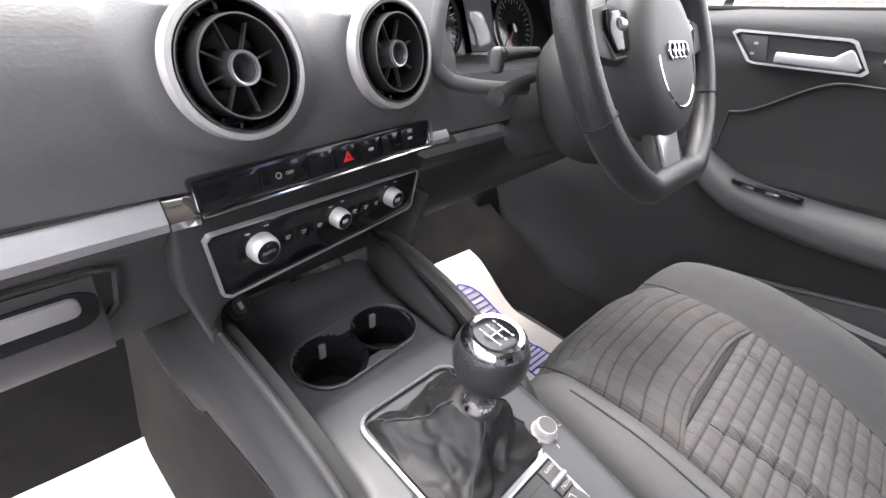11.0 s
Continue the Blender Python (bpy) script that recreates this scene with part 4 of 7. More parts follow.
        part("ring_line", tube([m @ Vector((r * 0.862 * math.cos(q), r * 0.862 * math.sin(q), 0.0036)) for q in span(0, 2 * math.pi * 47 / 48, 48)], 0.0007, 5, closed=True), "plastic_grey", v, "thin grey edge of the inner ring")
        for k in range(8):
            a = radians(45 * k + 20)
            u = Vector((math.cos(a), math.sin(a), 0))
            w = Vector((-math.sin(a), math.cos(a), 0))
            part("blade", prism([b @ (u * (r * q) + w * s + Vector((0, 0, h))) for q, s, h in ((0.22, -0.0006, -0.002), (0.22, 0.0006, -0.002), (0.645, 0.0006, -0.003), (0.645, -0.0006, -0.003))], b.to_3x3() @ Vector((0, 0, -0.004))), "plastic", core)
        for k in range(9):
            a = radians(100 + 20 * k)
            part("tooth", tube([m @ Vector((r * q * math.cos(a), r * q * math.sin(a), -0.003)) for q in (0.74, 0.81)], 0.0011, 5), "dark", v)
    for place in VENTS:
        vent(*place)

    # centre stack: button row and climate panel
    row = basis((-0.010, 0.699, 0.801), (1, 0.104, 0.040), (0, 0.14, 0.99))
    bar = part("switch_panel", prism([row @ Vector((x, y, 0)) for x, y, z in rounded(0.247, 0.026, 0.004)], row.to_3x3() @ Vector((0, 0, -0.012)), 0.0015), "gloss", dash, "gloss black switch row")
    part("row_edge", tube([row @ Vector((x, -0.0142, 0.001)) for x in span(-0.122, 0.123, 8)] + [row @ Vector((0.1262, -0.009, 0.001)), row @ Vector((0.1262, 0.009, 0.001)), row @ Vector((0.122, 0.0135, 0.001))], 0.0016, 8), "chrome", dash, "bright line under the switch row")
    for i, (x, w) in enumerate([(-0.097, 0.042), (-0.0535, 0.042), (-0.018, 0.026), (0.010, 0.027), (0.0385, 0.027), (0.066, 0.025), (0.092, 0.024)]):
        b = part("switch", prism([row @ Vector((x + px, py, 0.0)) for px, py, pz in rounded(w - 0.0008, 0.0190, 0.0012, 2)], row.to_3x3() @ Vector((0, 0, 0.0012)), 0.0005), "gloss", bar)
        if i == 3:
            tri = [(0.0, 0.0046), (-0.0058, -0.0046), (0.0058, -0.0046)]
            part("hazard_mark", frame_ring([row @ Vector((x + px, py, 0.0022)) for px, py in tri], [row @ Vector((x + px * 0.30, py * 0.30 - 0.0006, 0.0022)) for px, py in tri], row.to_3x3() @ Vector((0, 0, 0.0006))), "red", b, "red hazard triangle")
        if i == 1:
            words("OFF", 0.0042, row @ pose(x + 0.004, 0, 0.0020), "print", b)
            part("mark", frame_ring([row @ Vector((x - 0.006 + 0.0026 * math.cos(a), 0.0026 * math.sin(a), 0.0016)) for a in span(0, 5.9, 16)], [row @ Vector((x - 0.006 + 0.0020 * math.cos(a), 0.0020 * math.sin(a), 0.0016)) for a in span(0, 5.9, 16)], row.to_3x3() @ Vector((0, 0, 0.0004))), "print", b)
        if i in (4, 6):
            part("mark", box(x, 0, 0.0016, 0.006, 0.0026, 0.0006, 0, m=row), "print", b)
    # stack facing
    stack = [(-0.150, 0.788), (0.128, 0.790), (0.127, 0.705), (-0.122, 0.688), (-0.140, 0.66), (-0.155, 0.72)]
    part("stack_facing", prism([(x, 0.716 + 0.165 * (x + 0.0125) + 0.06 * (0.79 - z), z) for x, z in stack], (0, 0.03, 0), 0.006, 3), "dark", dash)
    cm = basis((-0.0125, 0.7085, 0.742), (1, 0.17, -0.012), (0, -0.12, 0.99))
    trap = [(-0.124, 0.020, 0), (-0.120, 0.0245, 0), (0.119, 0.0205, 0), (0.122, 0.0165, 0), (0.119, -0.023, 0), (0.114, -0.028, 0), (-0.109, -0.0385, 0), (-0.115, -0.034, 0)]
    clim = part("climate_panel", prism([cm @ Vector(p) for p in trap], cm.to_3x3() @ Vector((0, 0, 0.004)), 0.001), "gloss", dash, "gloss black climate control panel")
    part("panel_rim", frame_ring([cm @ Vector((x * 1.010, y * 1.035, 0.0)) for x, y, z in trap], [cm @ Vector((x * 0.997, y * 0.980, 0.0)) for x, y, z in trap], cm.to_3x3() @ Vector((0, 0, 0.0050))), "silver", clim, "thin silver frame")
    for i, (x, r) in enumerate([(-0.081, 0.0128), (0.002, 0.0098), (0.078, 0.0105)]):
        d = part("control_dial", lathe([(r, 0.002), (r, 0.011), (r * 0.92, 0.0145), (r * 0.80, 0.016)], 40, cm @ pose(x, 0.0, 0.0), cap=False), "ring", clim, "knurled silver control dial")
        part("dial_face", lathe([(r * 0.81, 0.0155), (r * 0.5, 0.0148), (0.0006, 0.0146)], 32, cm @ pose(x, 0.0, 0.0), cap=False), "gloss", d)
        if i == 0:
            words("AUTO", 0.0046, cm @ pose(x, 0, 0.0164), "print", d)
        else:
            part("mark", box(x, 0, 0.0156, 0.007, 0.0035, 0.0006, m=cm), "print", d)
        for a in (70, 125):
            part("tick", box((r + 0.006) * math.cos(radians(a)) + x, (r + 0.006) * math.sin(radians(a)), 0.0045, 0.004, 0.0010, 0.0006, m=cm), "print", clim)
    for x in (-0.055, -0.038, -0.0205, 0.0235, 0.0395, 0.0550):
        k = part("key", prism([cm @ Vector((x + px, -0.002 + py, 0.004)) for px, py, pz in rounded(0.0135, 0.013, 0.0015, 2)], cm.to_3x3() @ Vector((0, 0, 0.0010)), 0.0004), "gloss", clim)
        part("mark", merge(box(x, 0.0, 0.0058, 0.005, 0.0009, 0.0005, m=cm), box(x, -0.0024, 0.0058, 0.0036, 0.0009, 0.0005, m=cm)), "print", k)
    # tray alcove under the climate panel
    part("alcove_back", sheet(lambda u, v: dash_point(u, 0.82 - 0.02 * v, 0.60 + 0.13 * v), span(-0.135, 0.125, 8), span(0, 1, 8), 0.01, (0, 1, 0)), "dark", dash)
    for x in (-0.135, 0.122):
        part("alcove_side", prism([dash_point(x, y, z) for y, z in [(0.70, 0.725), (0.83, 0.73), (0.83, 0.58), (0.74, 0.58)]], (0.010, 0, 0), 0.003), "dark", dash)
    sk = pose(0, 0, 0) @ basis((-0.096, 0.770, 0.634), (1, 0.5, 0), (0, 0.5, 0.85))
    sock = part("power_socket", lathe([(0.0155, 0.0), (0.0155, 0.004), (0.013, 0.005), (0.012, 0.002)], 32, sk, cap=False), "dark", dash, "round black power socket")
    part("plug", lathe([(0.0125, 0.001), (0.0125, 0.004), (0.010, 0.006), (0.0005, 0.0065)], 24, sk), "dark", sock)
    part("mark", box(0, 0, 0.0069, 0.005, 0.008, 0.0008, m=sk), "print", sock)

    # driver's side: lower panel, instrument binnacle
    part("driver_lower_panel", sheet(low_face, span(0.118, 0.70, 40), span(0, 1, 30), 0.02, (0, 0.9, 0.1)), "dark", dash)
    cx = 0.357
    def hood(a, t):
        # an arch over the instruments; t runs from the rear lip forwards
        w = lerp(t, [0, 0.3, 1], [0.226, 0.240, 0.30])
        h = lerp(t, [0, 0.25, 0.6, 1], [0.168, 0.172, 0.135, 0.075])
        y = 0.695 + 0.30 * t + 0.035 * abs(math.sin(a)) * (1 - t) * 0.9
        return Vector((cx + w * math.copysign(abs(math.cos(a)) ** 0.8, math.cos(a)), y + SKEW * cx, 0.862 + h * math.sin(a) ** 0.85))
    part("binnacle_hood", sheet(hood, span(0.02, math.pi - 0.02, 40), span(0, 1, 20), 0.012, (0, 0.2, -1)), "pad", dash, "dark grey hood over the instruments", 60)
    part("binnacle_throat", sheet(lambda a, t: hood(a, 0.0).lerp(Vector((cx + (hood(a, 0).x - cx) * 0.94, 0.80 + SKEW * cx, 0.90 + (hood(a, 0).z - 0.90) * 0.80)), t) + Vector((0, 0.004, -0.005)), span(0.02, math.pi - 0.02, 40), span(0, 1, 8), 0.004, (0, 0, 1)), "trim_black", dash)
    part("binnacle_floor", prism([(cx - 0.20, 0.71 + SKEW * cx, 0.862), (cx + 0.20, 0.71 + SKEW * cx, 0.862), (cx + 0.17, 0.82 + SKEW * cx, 0.868), (cx - 0.17, 0.82 + SKEW * cx, 0.868)], (0, 0, -0.012), 0.003), "plastic", dash)
    im = basis((0.338, 0.838, 0.908), (1, 0.03, 0), (0, 0.32, 0.95))
    clu = part("instrument_panel", prism([im @ Vector(p) for p in [(-0.165, -0.060, 0), (0.18, -0.060, 0), (0.18, 0.0, 0), (0.14, 0.06, 0), (-0.130, 0.050, 0), (-0.165, 0.0, 0)]], im.to_3x3() @ Vector((0, 0, -0.01)), 0.002), "gloss", dash, "black instrument panel with round dials")
    for x in (-0.112, 0.065):
        g = part("gauge", lathe([(0.048, 0.002), (0.048, 0.006), (0.0465, 0.0075), (0.045, 0.003)], 48, im @ pose(x, -0.005, 0), cap=False), "plastic_grey", clu, "round gauge with a thin grey rim")
        for i in range(25):
            a = radians(230 - 280 * i / 24)
            q = 0.037 if i % 3 else 0.033
            part("tick", box((0.043 + q) / 2, 0, 0.002, 0.043 - q, 0.0012, 0.0006, m=im @ pose(x, -0.005, 0) @ Matrix.Rotation(a, 4, "Z")), "print", g)
        part("needle", prism([im @ pose(x, -0.005, 0.003) @ Matrix.Rotation(radians(232), 4, "Z") @ Vector(p) for p in [(-0.008, -0.0015, 0), (0.038, -0.0006, 0), (0.038, 0.0006, 0), (-0.008, 0.0015, 0)]], im.to_3x3() @ Vector((0, 0, 0.001))), "red", g)
        part("needle_cap", lathe([(0.008, 0.002), (0.0075, 0.006), (0.0004, 0.007)], 20, im @ pose(x, -0.005, 0)), "gloss", g)
    part("display", prism([im @ Vector(p) for p in [(-0.050, -0.040, 0.006), (0.004, -0.040, 0.006), (0.004, 0.030, 0.006), (-0.056, 0.030, 0.006)]], im.to_3x3() @ Vector((0, 0, 0.002)), 0.0005), "screen", clu, "grey information display")
    part("display_edge", tube([im @ Vector(p) for p in [(-0.092, 0.030, 0.010), (-0.080, 0.028, 0.010), (-0.068, 0.037, 0.010), (0.002, 0.037, 0.010), (0.014, 0.026, 0.010)]], 0.0016, 6), "silver", clu, "bright line over the display")
    # rounded lip round the foot of the instrument opening
    lip = [hood(a, 0.0) for a in span(math.pi * 0.60, math.pi - 0.02, 24)] + curve_through([(0.146, 0.716, 0.855), (0.172, 0.702, 0.851), (0.212, 0.694, 0.848), (0.250, 0.692, 0.847)], 12)
    part("binnacle_lip", tube(lip, [0.003 + 0.005 * smooth(i / 16) for i in range(len(lip))], 12), "pad", dash, "rounded lip of the instrument opening", 60)
    return dash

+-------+

§ WHAT THE TASK REQUIRES
Give again, word for word, the lines starting at the line that has "Continue the Blender" and ending at the line that has "vent(*place)", with both of those lines included and nothing else.

§ WRITTEN RESPONSE
Continue the Blender Python (bpy) script that recreates this scene with part 4 of 7. More parts follow.
        part("ring_line", tube([m @ Vector((r * 0.862 * math.cos(q), r * 0.862 * math.sin(q), 0.0036)) for q in span(0, 2 * math.pi * 47 / 48, 48)], 0.0007, 5, closed=True), "plastic_grey", v, "thin grey edge of the inner ring")
        for k in range(8):
            a = radians(45 * k + 20)
            u = Vector((math.cos(a), math.sin(a), 0))
            w = Vector((-math.sin(a), math.cos(a), 0))
            part("blade", prism([b @ (u * (r * q) + w * s + Vector((0, 0, h))) for q, s, h in ((0.22, -0.0006, -0.002), (0.22, 0.0006, -0.002), (0.645, 0.0006, -0.003), (0.645, -0.0006, -0.003))], b.to_3x3() @ Vector((0, 0, -0.004))), "plastic", core)
        for k in range(9):
            a = radians(100 + 20 * k)
            part("tooth", tube([m @ Vector((r * q * math.cos(a), r * q * math.sin(a), -0.003)) for q in (0.74, 0.81)], 0.0011, 5), "dark", v)
    for place in VENTS:
        vent(*place)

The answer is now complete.